As part of the Proposed Acquisition, Xstrata has conditionally agreed
to grant Glencore a Call Option to repurchase the Prodeco Business at
any time up to the business day following the first anniversary of the
Prodeco Closing Date. The aggregate consideration payable by Glencore
on exercise of the Call Option is $2.25 billion, plus all profits of
the Prodeco Business accrued and not distributed to the Xstrata Group
and any cash paid into the Prodeco Business by Xstrata, less any
amounts distributed by Prodeco to the Xstrata Group, in each case in
the period since 1 January 2009.
The Prodeco Business comprises Glencore’s Colombian high grade thermal
coal mining operations and associated infrastructure. The acquisition
of the Prodeco Business will provide Xstrata with access to a high
quality, low cost thermal coal complex with excellent growth potential
in a strategically attractive region with the ability to supply the
European and North American energy markets.

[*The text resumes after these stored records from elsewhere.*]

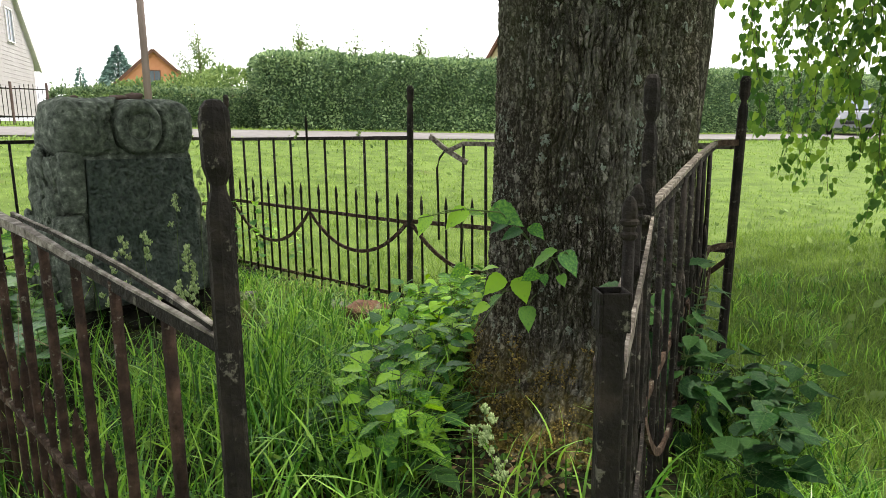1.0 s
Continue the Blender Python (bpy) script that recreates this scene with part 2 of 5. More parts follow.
M_SIDING = ramp_mat("cream_weatherboard", [(0.33, 0.31, 0.318), (0.39, 0.368, 0.376)], 2, rough=0.7, bump=0.1)
M_WHITE = ramp_mat("white_paint", [(0.54, 0.52, 0.525), (0.62, 0.6, 0.605)], 3, rough=0.6, bump=0.1)
M_ROOF = ramp_mat("grey_brown_roof_sheet", [(0.075, 0.067, 0.069), (0.115, 0.103, 0.105)], 1.2, 10, rough=0.9, bump=0.3, second=(0.125, 0.112, 0.108), second_scale=0.4, random_fac=0.05)
M_METAL_ROOF = ramp_mat("grey_metal_roof", [(0.1, 0.105, 0.115), (0.14, 0.146, 0.157)], 1, rough=0.8, bump=0.1)
M_ORANGE = ramp_mat("orange_boards", [(0.46, 0.2, 0.1), (0.54, 0.26, 0.14)], 1.5, rough=0.8, bump=0.1)
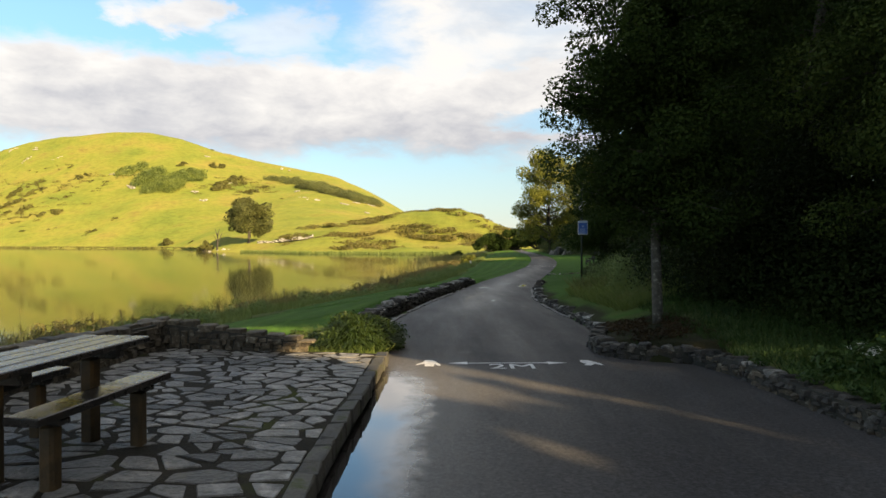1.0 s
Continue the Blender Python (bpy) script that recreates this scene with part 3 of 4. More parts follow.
def terrace():
    V, Fc = [], []
    ys = np.arange(-12, 15.1, 1.0)
    for y in ys:
        xw = float(wall_line(y)) - 0.1
        V += [(xw, y, -0.2), (xw, y, terrace_z(xw) - 0.010), (float(road_l(y)) - 0.05, y, terrace_z(-0.60) - 0.010), (float(road_l(y)) - 0.05, y, -0.2)]
    for i in range(len(ys) - 1):
        a = i * 4
        Fc += [(a, a + 1, a + 5, a + 4), (a + 1, a + 2, a + 6, a + 5), (a + 2, a + 3, a + 7, a + 6)]
    e = (len(ys) - 1) * 4
    Fc += [(0, 3, 2, 1), (e, e + 1, e + 2, e + 3)]
    bed = tagged(new("pavement", mesh_of("pavement", V, Fc, M_JOINT)), "raised terrace of crazy paving with mossy joints", "pavement", kind="structure")
    rng = random.Random(5)
    ST = 1.55
    seeds, y = [], -1.0
    row = 0
    while y < 16.1:
        x = -7.4 + (row % 2) * 0.3
        while x < -0.7:
            seeds.append(Vector((x + rng.uniform(-0.17, 0.17), (y + rng.uniform(-0.10, 0.10)) * ST)))
            x += rng.choice((0.17, 0.30, 0.44))
        y += rng.choice((0.14, 0.19, 0.24))
        row += 1
    spare = []
    made = 0
    seeds_near = sorted(seeds, key=lambda p: abs(p.x + 2.6) + 0.25 * abs(p.y / ST - 11))
    for s in seeds_near:
        cell = [s + Vector(d) for d in ((-1.2, -1.2), (1.2, -1.2), (1.2, 1.2), (-1.2, 1.2))]
        for o in seeds:
            if o is not s and (o - s).length < 1.2:
                cell = clip_poly(cell, (s + o) / 2 - (o - s).normalized() * rng.uniform(0.008, 0.040), (o - s).normalized())
                if len(cell) < 3:
                    break
        if len(cell) < 3:
            continue
        cell = [Vector((p.x, p.y / ST)) for p in cell]
        mid = sum(cell, Vector((0, 0))) / len(cell)
        cell = clip_poly(cell, Vector((float(road_l(mid.y)) - 0.17, 0)), Vector((1, 0)))
        if cell:
            cell = clip_poly(cell, Vector((0, 14.96)), Vector((0, 1)))
        if cell:
            mid = sum(cell, Vector((0, 0))) / len(cell)
            cell = clip_poly(cell, Vector((wall_line(mid.y) + 0.22, 0)), Vector((-1, 0)))
        if len(cell) < 3:
            continue
        keep = [p for i, p in enumerate(cell) if (p - cell[i - 1]).length > 0.05]
        if len(keep) < 3:
            continue
        keep = [p + Vector((rng.uniform(-0.015, 0.015), rng.uniform(-0.015, 0.015))) for p in keep]
        keep = [q for i, p in enumerate(keep) for q in (keep[i - 1].lerp(p, 0.94), p.lerp(keep[(i + 1) % len(keep)], 0.06))]
        area = abs(sum(keep[i - 1].x * p.y - p.x * keep[i - 1].y for i, p in enumerate(keep))) / 2
        if area < 0.012 or rng.random() < 0.015:
            continue
        sv, sf = slab(keep, 0.098, 0.116 + rng.uniform(-0.004, 0.006), 0.07)
        tx, ty = rng.gauss(0, 0.012), rng.gauss(0, 0.012)
        mid = sum(keep, Vector((0, 0))) / len(keep)
        shape = ([(x, y, z - 0.12 + terrace_z(x) + (tx * (x - mid.x) + ty * (y - mid.y) if z > 0.1 else 0)) for x, y, z in sv], sf)
        made += 1
        if made <= 300:
            part("flagstone", mesh_of("flagstone", *shape, M_FLAG), bed)
        else:
            spare.append(shape)
    if spare:
        tagged(part("flagstones", mesh_of("flagstones", *joined(spare), M_FLAG), bed), kind="stuff")


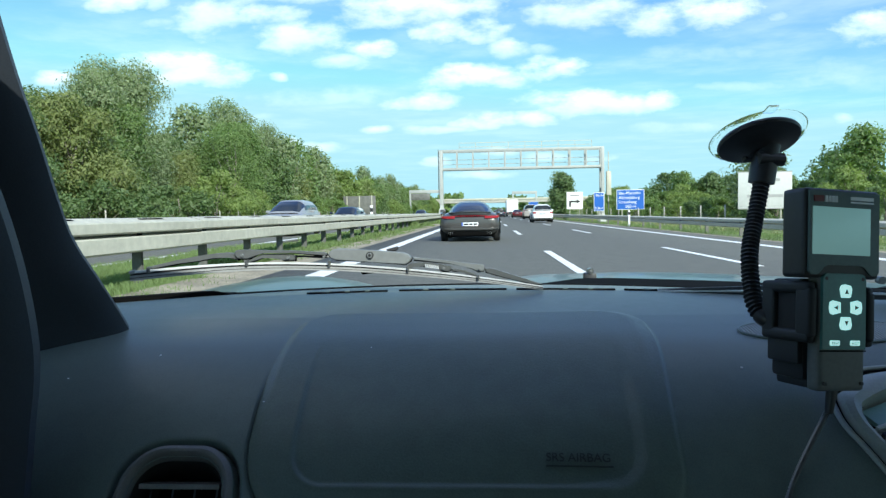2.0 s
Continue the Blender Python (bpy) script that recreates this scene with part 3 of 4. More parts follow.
def road_sign(x0, x1, z0, z1, y, rows, big, label, end_row=""):
    w, h = x1 - x0, z1 - z0
    s = thing("direction_sign", label, "road sign", at=(x0, y, z0))
    part("panel", box((0, 0, 0), (w, 0.05, h), 0.01), M_SIGN_WHITE, s, "white border sheet")
    part("blue_face", box((0.05, -0.006, 0.05), (w - 0.05, 0.0, h - 0.05)), M_SIGN_BLUE, s)
    for k in range(2 if w > 1.5 else 1):
        x = w * (0.2 + 0.6 * k) if w > 1.5 else w * 0.5
        part("leg", tube([(x, 0.08, -z0 - 0.9), (x, 0.08, h * 0.95)], 0.06, 8), M_ZINC, s)
    for k, text in enumerate(rows):
        if text:
            lettering("lettering", text, big, M_SIGN_WHITE, s, pose(0.22, -0.010, h - 0.1 - big * 1.08 * (k + 1) + 0.14 * big, 90, 0, 0))
    if end_row:
        lettering("lettering", end_row, big, M_SIGN_WHITE, s, pose(w / 2, -0.010, 0.2, 90, 0, 0), align="CENTER")
    return s


road_sign(14.2, 17.15, 0.95, 3.1, 74.5, ["Bln.-Marzahn", "Altlandsberg", "Strausberg"], 0.44, "large blue direction sign with white place names on steel legs", "500 m")
road_sign(11.7, 12.8, 0.85, 2.85, 74.0, ["Berlin"], 0.34, "narrow blue direction sign with white lettering beside the gantry", "500 m")


# ---- white notice board on the bank ----
b = thing("notice_board", "large white notice board with grey lettering on two steel posts", "sign board", at=(17.6, 44, 0))
part("panel", box((-1.65, 0, 0.85), (1.65, 0.06, 3.15), 0.02), M_BOARD, b)
part("rim", strip([(-1.65, -0.005, 0.85), (1.65, -0.005, 0.85)], 0.05, 0.02, (0, 0, 1)), M_SIGN_GREY, b)
part("rim", strip([(-1.65, -0.005, 3.15), (1.65, -0.005, 3.15)], 0.05, 0.02, (0, 0, 1)), M_SIGN_GREY, b)
for k, w in enumerate((0.9, 0.28, 1.1)):
    part("text_bar", box((-w, -0.012, 2.55 - 0.5 * k), (w, -0.004, 2.73 - 0.5 * k)), M_SIGN_GREY, b, "illegible grey line of writing")
for x in (-1.0, 1.0):
    part("leg", tube([(x, 0.1, -0.8), (x, 0.1, 3.0)], 0.06, 8), M_ZINC, b)
b = thing("detour_board", "white roadside board with a black arrow on two posts", "sign board", at=(14.6, 112, 0))
part("panel", box((-1.3, 0, 1.2), (1.3, 0.06, 4.0), 0.02), M_SIGN_WHITE, b)
part("text_bar", box((-0.8, -0.012, 3.3), (0.8, -0.004, 3.55)), M_SIGN_GREY, b, "illegible dark line of writing")
bm = bmesh.new()
vs = [bm.verts.new(v) for v in ((-0.9, -0.012, 1.6), (-0.6, -0.012, 1.6), (-0.6, -0.012, 2.3), (0.3, -0.012, 2.3), (0.3, -0.012, 2.05), (0.9, -0.012, 2.45), (0.3, -0.012, 2.85), (0.3, -0.012, 2.6), (-0.9, -0.012, 2.6))]
bm.faces.new(vs)
part("arrow", bm, M_BLACK, b, "black bent arrow")
for x in (-0.8, 0.8):
    part("leg", tube([(x, 0.1, -0.8), (x, 0.1, 3.8)], 0.06, 8), M_ZINC, b)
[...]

The Proposed Acquisition will add significant value to the Xstrata Group by:
• enhancing the Xstrata Group’s industry leading thermal coal
portfolio through the addition of long-life high-quality thermal coal
assets;
• consolidating the Xstrata Group’s strategic position in
Colombia, enhancing Xstrata’s competitive position in the important
European market and positioning the business for growth in the United
States market for low-sulphur, high-quality thermal coal imports;
• offering significant further brownfield growth potential from
the purchased assets and optionality through future growth
opportunities in the region; and
• leveraging Xstrata Coal’s management expertise and
operational experience to deliver operational upside through
productivity and technical enhancements.
The Effective Date for the acquisition will be 1 January 2009.

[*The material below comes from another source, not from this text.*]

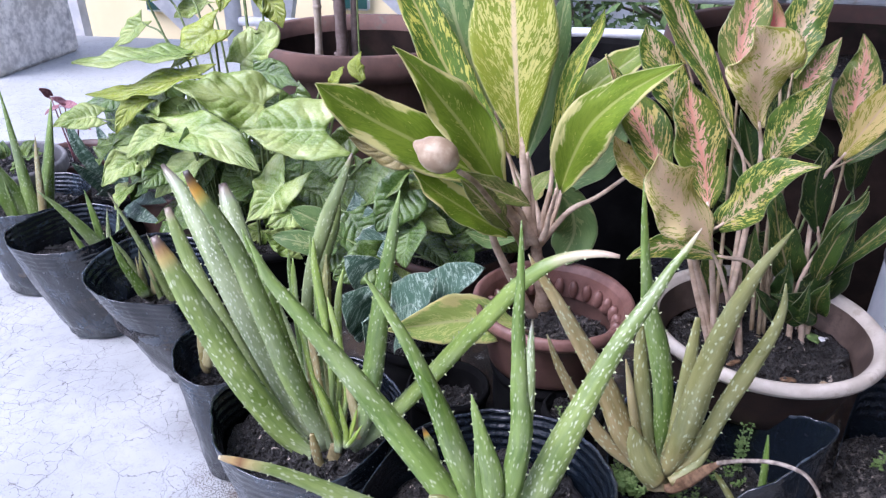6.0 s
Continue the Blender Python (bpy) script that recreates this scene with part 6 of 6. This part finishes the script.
stalk(plant, [(-0.839, 1.250, 0.124), (-0.816, 1.225, 0.177), (-0.789, 1.200, 0.227)], 0.0021, OXALIS_LEAF)
stalk(plant, [(-0.851, 1.250, 0.123), (-0.857, 1.246, 0.179), (-0.862, 1.240, 0.247)], 0.0021, OXALIS_LEAF)
stalk(plant, [(-0.843, 1.250, 0.124), (-0.834, 1.223, 0.187), (-0.821, 1.200, 0.241)], 0.0021, OXALIS_LEAF)


def bulb():
    """The pale seed husk caught between the leaves."""
    bm = bmesh.new()
    bmesh.ops.create_icosphere(bm, subdivisions=4, radius=1.0)
    for v in bm.verts:
        p = v.co.copy()
        point = smoothstep(0.55, 1.0, -p.x)
        s = 1 + 0.05 * noise.noise(p * 2.2) + 0.02 * noise.noise(p * 7) + 0.28 * point * smoothstep(0.5, 0.0, math.hypot(p.y, p.z))
        v.co = Vector((p.x * 0.0165 * s, p.y * 0.0135 * s, p.z * 0.0137 * s))
    bmesh.ops.transform(bm, matrix=Matrix.Translation((-0.0725, 0.609, 0.4072)) @ Euler((0, radians(24), 0)).to_matrix().to_4x4(), verts=bm.verts)
    tagged(part("seed_pod", bm, BULB, None, "round pale buff seed pod on a brown stalk"), category="seed pod")


bulb()

# ---------------------------------------------------------------- cut pail at the end of the row
def cut_pail():
    x, y, R, h, rb = -0.915, 1.140, 0.104, 0.158, 0.08
    at = thing("pail", (x, y, 0), "old grey plastic pail with a broken hole", "pail")
    bm = bmesh.new()
    prof = [(0.004, 0.002), (rb, 0.0), (rb + 0.001, 0.006)] + [(rb + (R - rb) * k / 60, 0.006 + (h - 0.006) * k / 60) for k in range(1, 61)]
    prof += [(R - 0.003, h + 0.002), (R - 0.005, h - 0.002)] + [(R - 0.005 - (R - rb) * k / 10, h - 0.002 - (h - 0.03) * k / 10) for k in range(1, 3)]
    rings = lathe(bm, prof, x, y, 180)
    bm.faces.new(rings[0][::-1])
    gone = []
    for f in bm.faces:
        c = f.calc_center_median()
        a = math.degrees(math.atan2(c.y - y, c.x - x))
        d = abs((a + 118 + 180) % 360 - 180)
        if math.hypot(c.x - x, c.y - y) > rb + (R - rb) * c.z / h - 0.003 and c.z > 0.02 and (d / (20 + 7 * noise.noise(c * 60))) ** 2 + ((c.z - 0.088) / 0.032) ** 2 < 1:
            gone.append(f)
    bmesh.ops.delete(bm, geom=gone, context="FACES")
    part("body", bm, PAIL, at)
    bm = bmesh.new()
    lathe(bm, [(R + 0.0005, h - 0.022), (R + 0.003, h - 0.020), (R + 0.0035, h - 0.002), (R, h + 0.0035), (R - 0.004, h + 0.001)], x, y, 90)
    part("rim", bm, PAIL_RIM, at, "pale worn plastic rim")
    bm = bmesh.new()
    lathe(bm, [(rb + (R - rb) * k / 8 - 0.004, 0.01 + (h - 0.03) * k / 8) for k in range(9)], x, y, 60)
    part("lining", bm, SHADED_CLAY, at)
    potting_soil(x, y, 0.088, 0.142, "pale dusty soil with scraps in a broken pail", 83, True)
    plant = thing("seedling", (x + 0.01, y, 0.14), "low seedling with small dark leaves in a pail", "seedling")
    rng = random.Random(12)
    for i in range(16):
        a = rng.uniform(0, 6.28)
        c = Vector((x + 0.015 + 0.03 * math.cos(a), y + 0.03 * math.sin(a), 0.15 + rng.random() * 0.02))
        d = Vector((math.cos(a), math.sin(a), rng.uniform(0.1, 1.2))).normalized() * rng.uniform(0.025, 0.045)
        broad_leaf(plant, c, c + d, rng.uniform(0.014, 0.024), SYN_DEEP_SHADE)


PAIL_RIM = plain("pale_old_plastic", (0.1, 0.1, 0.098), (0.24, 0.24, 0.23), 0.6, 40, stain=(0.16, 0.15, 0.14))
PAIL = plain("grey_old_plastic", (0.06, 0.06, 0.062), (0.12, 0.12, 0.122), 0.5, 26, stain=(0.3, 0.3, 0.3))
cut_pail()


# ---------------------------------------------------------------- weeds, twig, chips
def weed(x, y, z, count, spread, high, label, seed, leaf=0.0022):
    """A tuft of tiny round leaflets on hair-thin stems."""
    rng = random.Random(seed)
    at = thing("weed", (x, y, z), label, "weed", "weeds in the grow bags")
    for i in range(count):
        a, d = rng.uniform(0, 6.28), spread * math.sqrt(rng.random())
        foot = Vector((x + d * math.cos(a) * 0.6, y + d * math.sin(a) * 0.6, z - 0.003))
        head = Vector((x + d * math.cos(a), y + d * math.sin(a), z + high * rng.uniform(0.4, 1.0)))
        bm = bmesh.new()
        tube(bm, [foot, foot.lerp(head, 0.5) + Vector((0, 0, high * 0.1)), head], 0.0004, 0.0003, 5, 5)
        steps = 2 + int(high / 0.008)
        for k in range(steps):
            c = foot.lerp(head, (k + 1) / steps)
            for sgn in (0, 2.1, 4.2):
                b = rng.uniform(0, 1) + sgn
                r = leaf * rng.uniform(0.5, 1.0)
                out = Vector((math.cos(b), math.sin(b), 0.25))
                sd = Vector((-math.sin(b), math.cos(b), 0))
                ring = [bm.verts.new(c + out * (r * (1 + math.cos(q)) * 0.75 + 0.0006) + sd * (r * 0.62 * math.sin(q)) + Vector((0, 0, 0.0004 * math.sin(3 * q)))) for q in (2 * math.pi * m / 8 for m in range(8))]
                bm.faces.new(ring)
        tagged(part("sprig", bm, WEED, at), kind="stuff")


weed(0.099, 0.566, 0.139, 40, 0.018, 0.017, 'thick tuft of bright green weeds on damp soil', 1, 0.0028)
weed(0.141, 0.552, 0.139, 26, 0.022, 0.008, 'small tuft of bright green weeds on damp soil', 2, 0.0024)
weed(0.190, 0.597, 0.139, 4, 0.004, 0.054, 'tall thin weed sprig in a grow bag', 3, 0.0026)
weed(0.181, 0.590, 0.137, 8, 0.016, 0.01, 'small tuft of bright green weeds on damp soil', 4)
weed(-0.081, 0.483, 0.136, 6, 0.008, 0.006, 'small tuft of bright green weeds on damp soil', 5, 0.0018)
weed(0.064, 0.530, 0.136, 8, 0.012, 0.008, 'small tuft of bright green weeds on damp soil', 6, 0.0019)
weed(-0.042, 0.440, 0.136, 7, 0.012, 0.007, 'small tuft of bright green weeds on damp soil', 7, 0.0019)
weed(0.030, 0.492, 0.136, 4, 0.006, 0.006, 'small tuft of bright green weeds on damp soil', 8, 0.0019)
weed(0.312, 0.618, 0.136, 3, 0.004, 0.024, 'seedling with small yellow-green leaves', 9, 0.0034)
weed(-0.822, 1.037, 0.130, 14, 0.02, 0.006, 'small tuft of bright green weeds on damp soil', 10, 0.0019)
weed(0.046, 0.626, 0.156, 8, 0.014, 0.008, 'small tuft of bright green weeds on damp soil', 11)
weed(0.356, 0.562, 0.132, 2, 0.004, 0.01, 'small tuft of bright green weeds on damp soil', 12, 0.0026)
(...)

Since Xstrata’s substantial Shareholder, Glencore, is the vendor of the
Prodeco Business, the Proposed Acquisition is a related party
transaction for the purposes of the Listing Rules, and requires
independent Shareholder approval. The Rights Issue and the Proposed
Acquisition are inter-conditional. Shareholder approval for the
Proposed Acquisition and for the resolutions required for the Rights
Issue will be sought at an Extraordinary General Meeting to be held in
early March 2009. A Circular including the notice convening the
Extraordinary General Meeting and a Prospectus in connection with the
Rights Issue and the Proposed Acquisition are expected to be published
within the next week.
JPMorgan Cazenove and Deutsche Bank are acting as joint sponsors, joint
financial advisers and joint brokers to Xstrata and J.P. Morgan
Securities Ltd. and Deutsche Bank are joint underwriters of the Rights
Issue. Rothschild is acting as independent financial adviser to Xstrata
in connection with the Proposed Acquisition.